Everything on this album is an enjoyable listen from first note to the very last. And you wouldn’t expect anything less from savvy songwriting vets like this quartet. And it’s the personalities of the band members that can’t help but shine through the compositions. This is something that is self-evident in everything Bazan does. At the end of “Another Mistake,” he croons “I made another mistake, I made another-aw fuck.” It’s the perfect tongue-in-cheek punctuation on a great rock song.
You didn’t need to read anything I wrote to learn to love Lo Tom. Hopefully, you’ve found something here that confirms your love or maybe adds a different perspective to the album for you.
My favorite song from Lo Tom’s debut is probably “Find the Shrine.” If you’ve heard it, you already know why.

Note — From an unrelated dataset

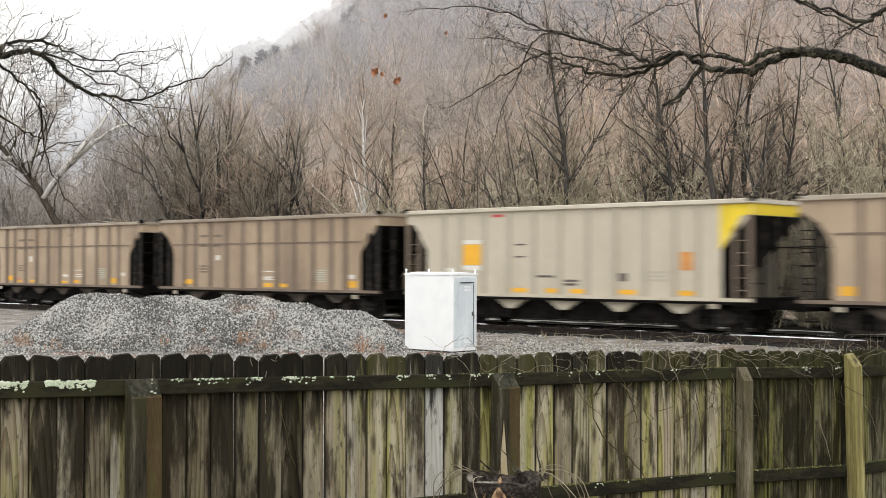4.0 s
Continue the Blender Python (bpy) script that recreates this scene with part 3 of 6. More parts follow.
def fixed_data(mesh, name, mat):
    me = mesh.data(name, mat)
    bm = bmesh.new()
    bm.from_mesh(me)
    bmesh.ops.recalc_face_normals(bm, faces=bm.faces)
    bm.to_mesh(me)
    bm.free()
    return me


def build_stump():
    s = thing("tree_stump", "tall rotten hollow tree stump, dark bark and orange wood", "stump", m=pose(0.42, 6.95, 0.085))
    rnd = random.Random(5)
    sides, v, f = 40, [], []
    rings = [(-0.4, 0.235), (0.2, 0.215), (0.5, 0.205), (0.75, 0.2), (0.92, 0.196), (1.01, 0.2), (1.06, 0.205)]

    def bark(a, z, r):
        return r * (1 + 0.10 * noise.noise((math.cos(a) * 1.6, math.sin(a) * 1.6, z * 1.2)) + 0.03 * noise.noise((math.cos(a) * 5, math.sin(a) * 5, z * 3)))

    for z, r in rings:
        for k in range(sides):
            a = 2 * math.pi * k / sides
            q = bark(a, z, r)
            top = 0.035 * noise.noise((math.cos(a) * 1.4, math.sin(a) * 1.4, 7)) + (0.018 * max(0, math.cos(a - 0.6)) ** 2 * (1 + noise.noise((a * 4, 2, 2)))) if z > 1.05 else 0
            v.append((q * math.cos(a), q * math.sin(a), z + top))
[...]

It’s the single track that made me feel the most at home, like I was listening to something very 90s from Martin. Impeccable distortion, though not as drenching as Martin’s younger days before he was grown and understood the value of work and the passing of time.
The album closes on a grand note with the longest song on the album, and once again I’m reminded of Twothirtyeight. I love it. Lo Tom has made a short, gimmick-free album of songs that get straight to the point. These men are adults, they have lives and families and bills. They’ve got enough time to rock, but they would rather spend their precious time driving a point home instead of getting fancy with it. Now turn it up.